An Efficient Class of Loss Filters

A first-order IIR filter that, when cascaded with a delay line, simulates wave propagation in a lossy resonator of length $L_R$, can take the form

$$G_L(z) = \left( \alpha \frac{1-r}{1-r z^{-1}} + (1 - \alpha) \right) z^{-L_R F_s / c}$$

$$\stackrel{\triangle}{=}H_L(z) z^{-L_R F_s / c} \: .$$ (49)

At the Nyquist frequency, and for $r\simeq 1$, such filter gains $G_L(e^{j \pi}) \simeq 1 - \alpha$ and we have to use $\alpha = 1 - e^{-\frac{1}{2}\Upsilon c L_R}$ to have the correct attenuation at high frequency. Fig. 5 shows the magnitude and phase delay (in seconds) obtained with the first-order filter $G_L$ for three values of its parameter $r$.

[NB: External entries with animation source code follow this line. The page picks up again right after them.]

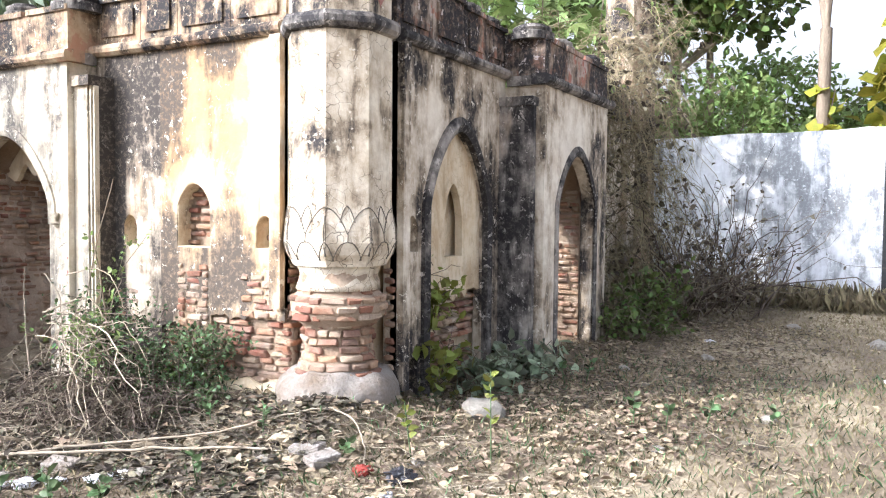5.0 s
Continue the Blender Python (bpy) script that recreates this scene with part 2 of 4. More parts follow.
M_LEAF = simple("green_leaves", (0.18, 0.27, 0.08), (0.26, 0.34, 0.12), 6, rough=0.5, island=0.5, bumpy=0.1, spec=0.4, trans=0.45)
M_LEAFB = simple("bluish_leaves", (0.22, 0.28, 0.18), (0.33, 0.38, 0.26), 6, rough=0.42, island=0.5, bumpy=0.1, spec=0.5, trans=0.35)
M_LEAFD = simple("dark_leaves", (0.075, 0.12, 0.033), (0.15, 0.19, 0.055), 6, rough=0.5, island=0.7, bumpy=0.1, spec=0.4, trans=0.45)
M_LEAFY = simple("yellow_leaves", (0.30, 0.27, 0.03), (0.20, 0.22, 0.03), 6, rough=0.55, island=0.45, bumpy=0.1, trans=0.35)
M_LEAFPALE = simple("pale_leaves", (0.30, 0.35, 0.25), (0.42, 0.46, 0.34), 6, rough=0.45, island=0.45, bumpy=0.1, spec=0.5, trans=0.5)
M_LEAFLIGHT = simple("light_green_leaves", (0.26, 0.36, 0.13), (0.36, 0.44, 0.19), 6, rough=0.5, island=0.45, bumpy=0.1, spec=0.4, trans=0.5)
M_LEAFYG = simple("yellow_green_leaves", (0.19, 0.23, 0.05), (0.26, 0.28, 0.07), 6, rough=0.5, island=0.5, bumpy=0.1, trans=0.45)
M_LEAFN = simple("shrub_leaves", (0.07, 0.12, 0.055), (0.13, 0.18, 0.085), 8, rough=0.45, island=0.8, bumpy=0.1, trans=0.3)
M_LEAFGREY = simple("withered_leaves", (0.075, 0.066, 0.05), (0.14, 0.12, 0.088), 9, island=0.6)
M_BARK = simple("tree_bark", (0.30, 0.24, 0.18), (0.20, 0.16, 0.12), 8, stretch=(1, 1, 0.3), bumpy=0.9, dist=0.02)
M_STONE = simple("grey_stone", (0.34, 0.315, 0.275), (0.25, 0.23, 0.20), 9, bumpy=0.8, dist=0.02)
M_MOSS = simple("mossy_dome", (0.10, 0.11, 0.06), (0.30, 0.25, 0.18), 6, bumpy=0.7, dist=0.02, c3=(0.06, 0.06, 0.055))
M_GRAVE = plaster("grave_plaster", (0.36, 0.345, 0.325), (0.28, 0.26, 0.235), 0.34, 0.0, 0.3)
M_PLASTIC = simple("white_plastic", (0.75, 0.75, 0.78), (0.6, 0.6, 0.66), 20, rough=0.4, spec=0.5)
M_BLACKBAG = simple("black_plastic", (0.012, 0.012, 0.016), (0.025, 0.025, 0.035), 20, rough=0.35, spec=0.5)
M_REDBAG = simple("red_plastic", (0.30, 0.05, 0.04), (0.2, 0.04, 0.03), 20, rough=0.45)
M_DARKPAINT = simple("dark_gate_paint", (0.03, 0.032, 0.035), (0.05, 0.05, 0.05), 10, rough=0.6)


# ---- mesh helpers ----
def part(name, bm, material, parent=None, label="", smooth=False):
    me = bpy.data.meshes.new(name)
    if isinstance(bm, bmesh.types.BMesh):
        bmesh.ops.recalc_face_normals(bm, faces=bm.faces[:])
        bm.to_mesh(me)
        bm.free()
    else:
        me = bm
        me.name = name
    me.materials.append(material)
    if smooth:
        me.polygons.foreach_set("use_smooth", [True] * len(me.polygons))
    ob = new(name, me)
    ob.parent = parent
    if label:
        ob["label"] = label
    return ob


def thing(name, at, label, category, group="", kind=""):
    ob = new(name)
    ob.location = at
    bpy.context.view_layer.update()
    return tagged(ob, label, category, group, kind)


def under(ob, parent):
    """Parent a part whose mesh is in world metres."""
    ob.parent = parent
    ob.matrix_parent_inverse = Matrix.Translation(parent.location).inverted()
    return ob


def rnd(a, b):
    return random.uniform(a, b)


def box(bm, x0, x1, y0, y1, z0, z1, jit=0.0):
    vs = [bm.verts.new((x + rnd(-jit, jit), y + rnd(-jit, jit), z + rnd(-jit, jit))) for x in (x0, x1) for y in (y0, y1) for z in (z0, z1)]
    for f in ((0, 1, 3, 2), (4, 6, 7, 5), (0, 4, 5, 1), (2, 3, 7, 6), (0, 2, 6, 4), (1, 5, 7, 3)):
        bm.faces.new([vs[i] for i in f])


def strip(bm, fr, u0, u1, lo, hi, d0, d1, n=1):
    """A slab along u between the height profiles lo(u) and hi(u), d0 to d1 deep; fr maps (u, d, z) to the world."""
    lo_f = lo if callable(lo) else (lambda u: lo)
    hi_f = hi if callable(hi) else (lambda u: hi)
    cols = []
    for i in range(n + 1):
        u = u0 + (u1 - u0) * i / n
        cols.append([bm.verts.new(fr(u, d, z)) for d, z in ((d0, lo_f(u)), (d0, hi_f(u)), (d1, hi_f(u)), (d1, lo_f(u)))])
    for a, b in zip(cols, cols[1:]):
        for k in range(4):
            bm.faces.new((a[k], a[(k + 1) % 4], b[(k + 1) % 4], b[k]))
    bm.faces.new(cols[0])
    bm.faces.new(cols[-1][::-1])


def arch(uc, half, spring, apex):
    """The underside of a pointed four-centred arch."""
    def f(u):
        s = min(1.0, abs(u - uc) / half)
        return spring + (apex - spring) * (1 - s ** 1.75) ** 0.78 if s < 1 else spring
    return f


def arch_band(bm, fr, uc, half, spring, apex, foot, w, d0, d1, n=26):
    """A raised moulding that follows jambs and arch."""
    inner = [(uc - half, foot), (uc - half, (foot + spring) / 2)]
    outer = [(uc - half - w, foot), (uc - half - w, (foot + spring) / 2)]
    fi = arch(uc, half, spring, apex)
    fo = arch(uc, half + w, spring, apex + w * 1.25)
    for i in range(n + 1):
        k = -math.cos(math.pi * i / n)
        inner.append((uc + half * k, fi(uc + half * k)))
        outer.append((uc + (half + w) * k, fo(uc + (half + w) * k)))
    inner += [(uc + half, (foot + spring) / 2), (uc + half, foot)]
    outer += [(uc + half + w, (foot + spring) / 2), (uc + half + w, foot)]
    rows = []
    for (a, za), (b, zb) in zip(inner, outer):
        m_u, m_z = (a + b) / 2, (za + zb) / 2
        rows.append([bm.verts.new(fr(*q)) for q in ((a, d1, za), (a, d0 + 0.3 * (d1 - d0), za), (m_u, d0, m_z), (b, d0 + 0.3 * (d1 - d0), zb), (b, d1, zb))])
    for p, q in zip(rows, rows[1:]):
        for k in range(4):
            bm.faces.new((p[k], p[k + 1], q[k + 1], q[k]))


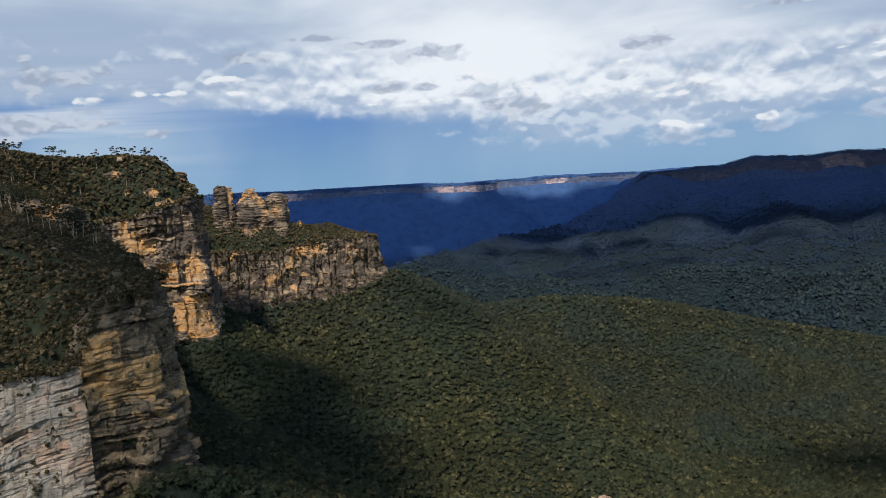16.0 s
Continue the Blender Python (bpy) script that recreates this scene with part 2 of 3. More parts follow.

By comparison of the curves of Fig. 4 with the responses of Fig. 5, we see how the latter can be used to represent the losses in a section of one-dimensional waveguide section. Therefore, the simulation scheme turns out to be that of Fig. 6. Of course, better approximations of the curves of Fig. 4 can be obtained by increasing the filter order or, at least, by controlling the zero position of a first-order filter. However, the form (50) is particularly attractive because its low-frequency behavior is controlled by the single parameter $r$.

Figure 5: Magnitude and phase delay of a first-order IIR filter, for different values of the coefficient $r$, $\alpha$ is set to $1 - e^{-\frac{1}{2}\Upsilon c L_R }$ with the same values of $\Upsilon$ used for the curves in fig. 4

Figure: Length-$L_R$ one-variable waveguide section with small losses

As far as the wave impedance is concerned, in the discrete-time domain, it can be represented by a digital filter obtained from (49) by bilinear transformation, which leads to

$$R^+ = \frac{2 L F_s}{G_0} \frac{1 - z^{-1}}{2 L F_s + 1 - (2 L F_s - 1)z^{-1}} \; ,$$ (50)

that is a first-order high-pass filter. The discretization by impulse invariance can not be applied in this case because the impedance has a high-frequency response that would alias heavily.